## Start GIVEN MATERIAL
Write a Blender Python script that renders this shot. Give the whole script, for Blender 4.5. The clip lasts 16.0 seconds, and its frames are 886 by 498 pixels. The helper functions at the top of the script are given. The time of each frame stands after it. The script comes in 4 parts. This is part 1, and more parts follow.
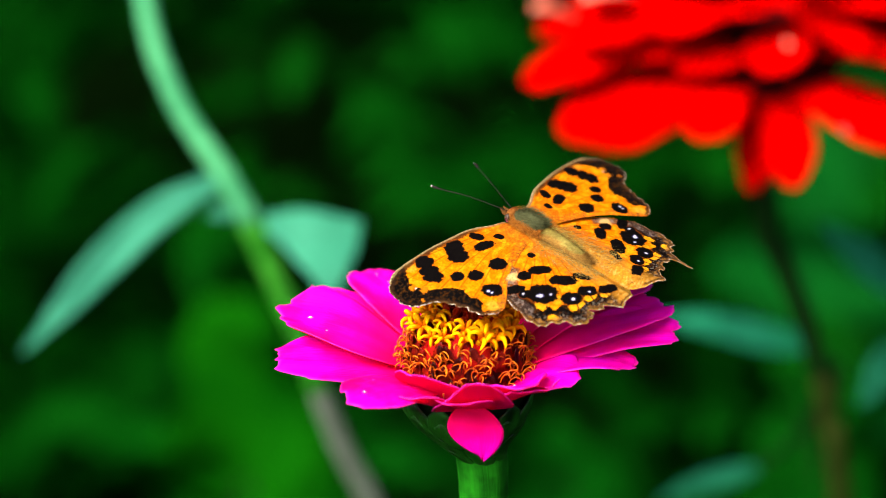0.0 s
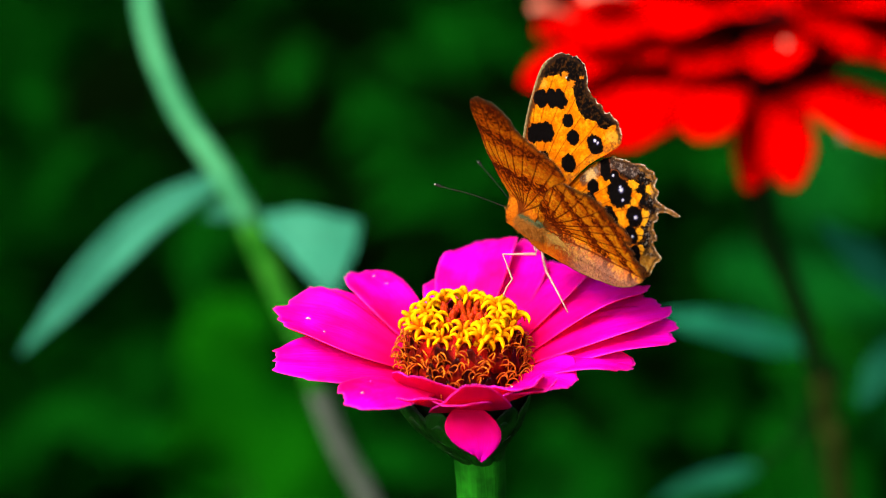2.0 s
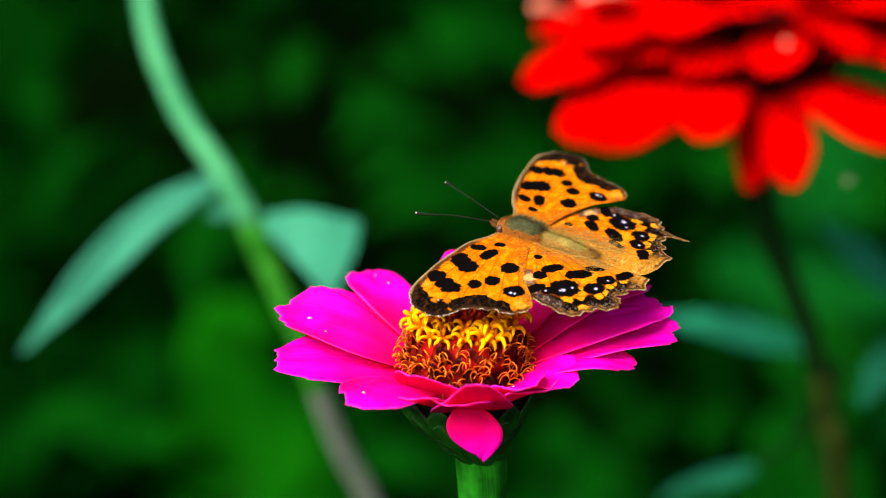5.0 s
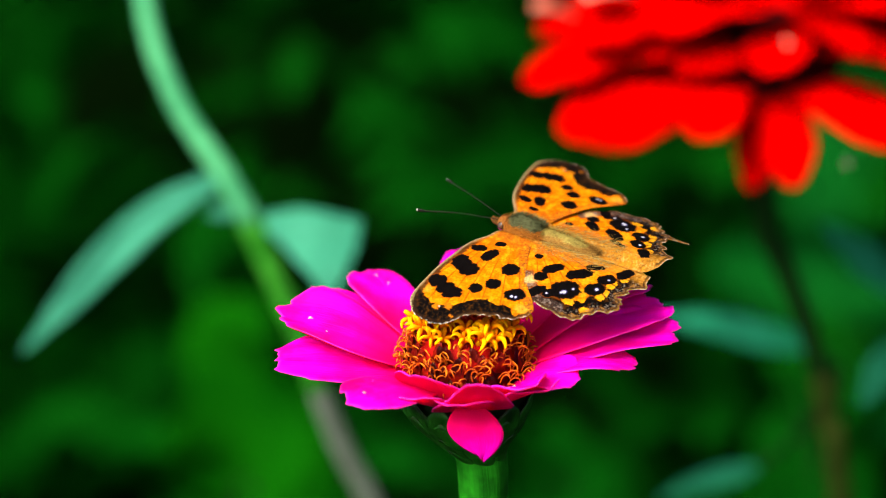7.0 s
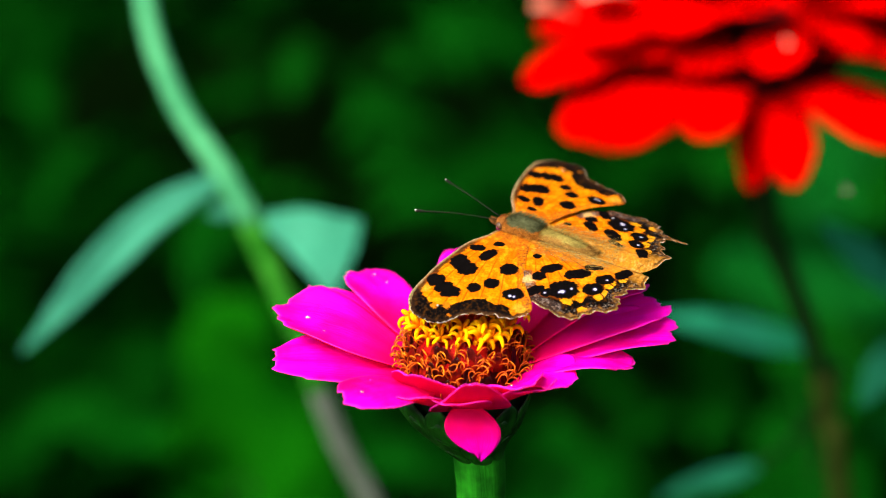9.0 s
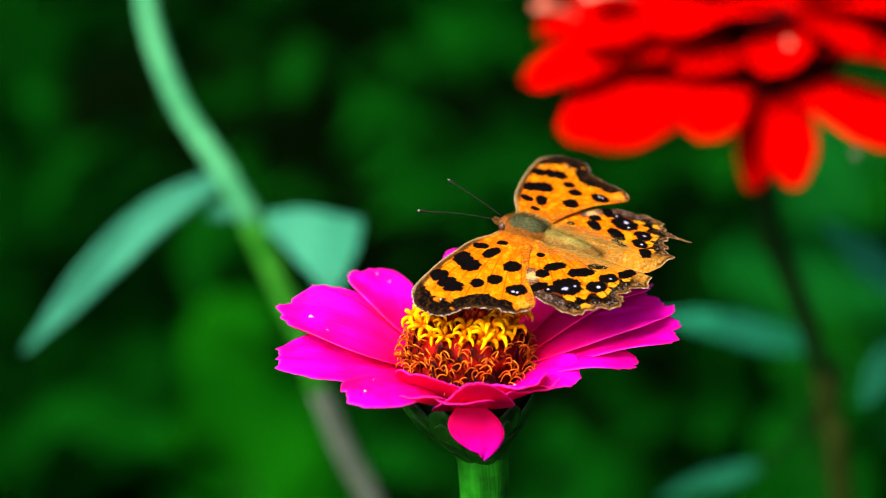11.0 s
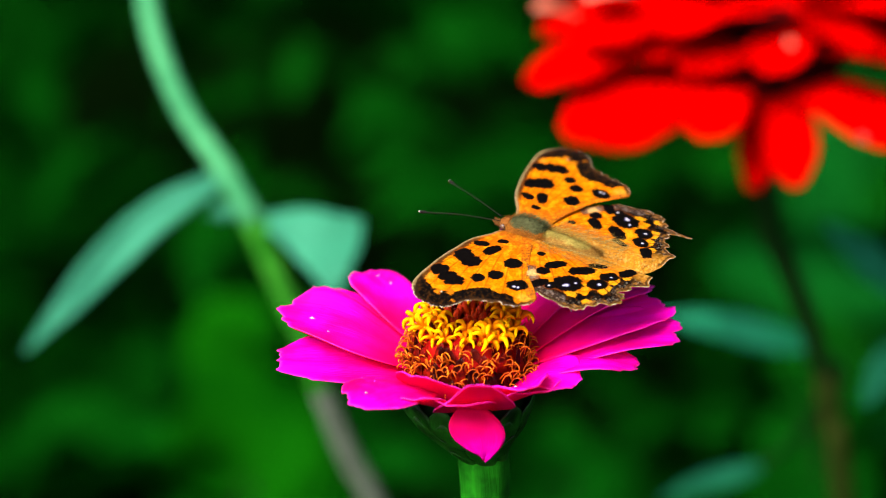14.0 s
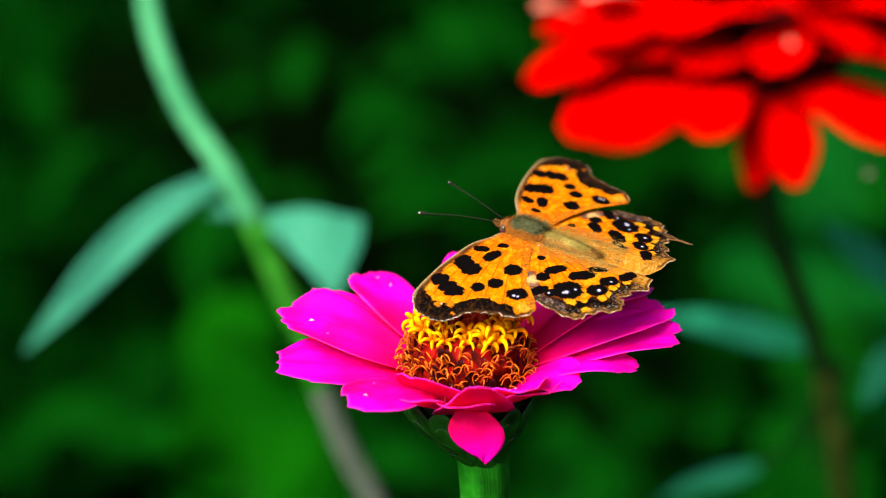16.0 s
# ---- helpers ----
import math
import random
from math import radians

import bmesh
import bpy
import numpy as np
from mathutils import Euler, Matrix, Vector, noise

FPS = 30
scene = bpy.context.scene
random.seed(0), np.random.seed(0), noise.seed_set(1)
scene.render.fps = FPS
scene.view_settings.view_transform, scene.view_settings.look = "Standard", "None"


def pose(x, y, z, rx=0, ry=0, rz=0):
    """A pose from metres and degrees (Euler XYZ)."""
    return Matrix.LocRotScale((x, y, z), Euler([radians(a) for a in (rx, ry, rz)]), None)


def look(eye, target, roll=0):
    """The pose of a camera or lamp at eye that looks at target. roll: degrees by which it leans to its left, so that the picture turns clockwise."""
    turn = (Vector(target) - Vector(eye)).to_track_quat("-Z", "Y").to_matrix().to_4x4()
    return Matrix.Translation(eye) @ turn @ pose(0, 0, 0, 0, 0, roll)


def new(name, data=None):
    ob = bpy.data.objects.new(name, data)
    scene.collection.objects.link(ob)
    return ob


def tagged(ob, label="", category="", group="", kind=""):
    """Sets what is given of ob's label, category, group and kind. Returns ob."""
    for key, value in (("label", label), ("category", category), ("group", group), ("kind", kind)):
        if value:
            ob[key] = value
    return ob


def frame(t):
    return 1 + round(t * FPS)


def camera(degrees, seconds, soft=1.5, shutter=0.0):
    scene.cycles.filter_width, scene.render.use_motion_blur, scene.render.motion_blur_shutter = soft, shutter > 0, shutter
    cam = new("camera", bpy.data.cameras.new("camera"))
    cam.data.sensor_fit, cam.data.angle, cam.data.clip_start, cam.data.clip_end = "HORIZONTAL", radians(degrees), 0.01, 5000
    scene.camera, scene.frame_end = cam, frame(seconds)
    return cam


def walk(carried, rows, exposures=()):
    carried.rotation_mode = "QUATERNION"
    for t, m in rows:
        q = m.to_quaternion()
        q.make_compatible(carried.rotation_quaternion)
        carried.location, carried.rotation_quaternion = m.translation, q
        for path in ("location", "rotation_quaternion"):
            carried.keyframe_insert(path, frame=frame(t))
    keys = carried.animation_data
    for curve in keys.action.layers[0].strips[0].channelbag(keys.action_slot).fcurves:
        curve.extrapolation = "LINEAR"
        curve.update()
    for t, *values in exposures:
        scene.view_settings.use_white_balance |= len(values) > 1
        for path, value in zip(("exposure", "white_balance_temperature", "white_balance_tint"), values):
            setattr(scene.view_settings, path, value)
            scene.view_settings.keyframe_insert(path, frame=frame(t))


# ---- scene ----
## End GIVEN MATERIAL
EXERCISE -> Do not include the images; transcribe the rest of the listing exactly.

REPLY TO THE TASK ->
Write a Blender Python script that renders this shot. Give the whole script, for Blender 4.5. The clip lasts 16.0 seconds, and its frames are 886 by 498 pixels. The helper functions at the top of the script are given. The time of each frame stands after it. The script comes in 4 parts. This is part 1, and more parts follow.
0.0 s
2.0 s
5.0 s
7.0 s
9.0 s
11.0 s
14.0 s
16.0 s
# ---- helpers ----
import math
import random
from math import radians

import bmesh
import bpy
import numpy as np
from mathutils import Euler, Matrix, Vector, noise

FPS = 30
scene = bpy.context.scene
random.seed(0), np.random.seed(0), noise.seed_set(1)
scene.render.fps = FPS
scene.view_settings.view_transform, scene.view_settings.look = "Standard", "None"


def pose(x, y, z, rx=0, ry=0, rz=0):
    """A pose from metres and degrees (Euler XYZ)."""
    return Matrix.LocRotScale((x, y, z), Euler([radians(a) for a in (rx, ry, rz)]), None)


def look(eye, target, roll=0):
    """The pose of a camera or lamp at eye that looks at target. roll: degrees by which it leans to its left, so that the picture turns clockwise."""
    turn = (Vector(target) - Vector(eye)).to_track_quat("-Z", "Y").to_matrix().to_4x4()
    return Matrix.Translation(eye) @ turn @ pose(0, 0, 0, 0, 0, roll)


def new(name, data=None):
    ob = bpy.data.objects.new(name, data)
    scene.collection.objects.link(ob)
    return ob


def tagged(ob, label="", category="", group="", kind=""):
    """Sets what is given of ob's label, category, group and kind. Returns ob."""
    for key, value in (("label", label), ("category", category), ("group", group), ("kind", kind)):
        if value:
            ob[key] = value
    return ob


def frame(t):
    return 1 + round(t * FPS)


def camera(degrees, seconds, soft=1.5, shutter=0.0):
    scene.cycles.filter_width, scene.render.use_motion_blur, scene.render.motion_blur_shutter = soft, shutter > 0, shutter
    cam = new("camera", bpy.data.cameras.new("camera"))
    cam.data.sensor_fit, cam.data.angle, cam.data.clip_start, cam.data.clip_end = "HORIZONTAL", radians(degrees), 0.01, 5000
    scene.camera, scene.frame_end = cam, frame(seconds)
    return cam


def walk(carried, rows, exposures=()):
    carried.rotation_mode = "QUATERNION"
    for t, m in rows:
        q = m.to_quaternion()
        q.make_compatible(carried.rotation_quaternion)
        carried.location, carried.rotation_quaternion = m.translation, q
        for path in ("location", "rotation_quaternion"):
            carried.keyframe_insert(path, frame=frame(t))
    keys = carried.animation_data
    for curve in keys.action.layers[0].strips[0].channelbag(keys.action_slot).fcurves:
        curve.extrapolation = "LINEAR"
        curve.update()
    for t, *values in exposures:
        scene.view_settings.use_white_balance |= len(values) > 1
        for path, value in zip(("exposure", "white_balance_temperature", "white_balance_tint"), values):
            setattr(scene.view_settings, path, value)
            scene.view_settings.keyframe_insert(path, frame=frame(t))


# ---- scene ----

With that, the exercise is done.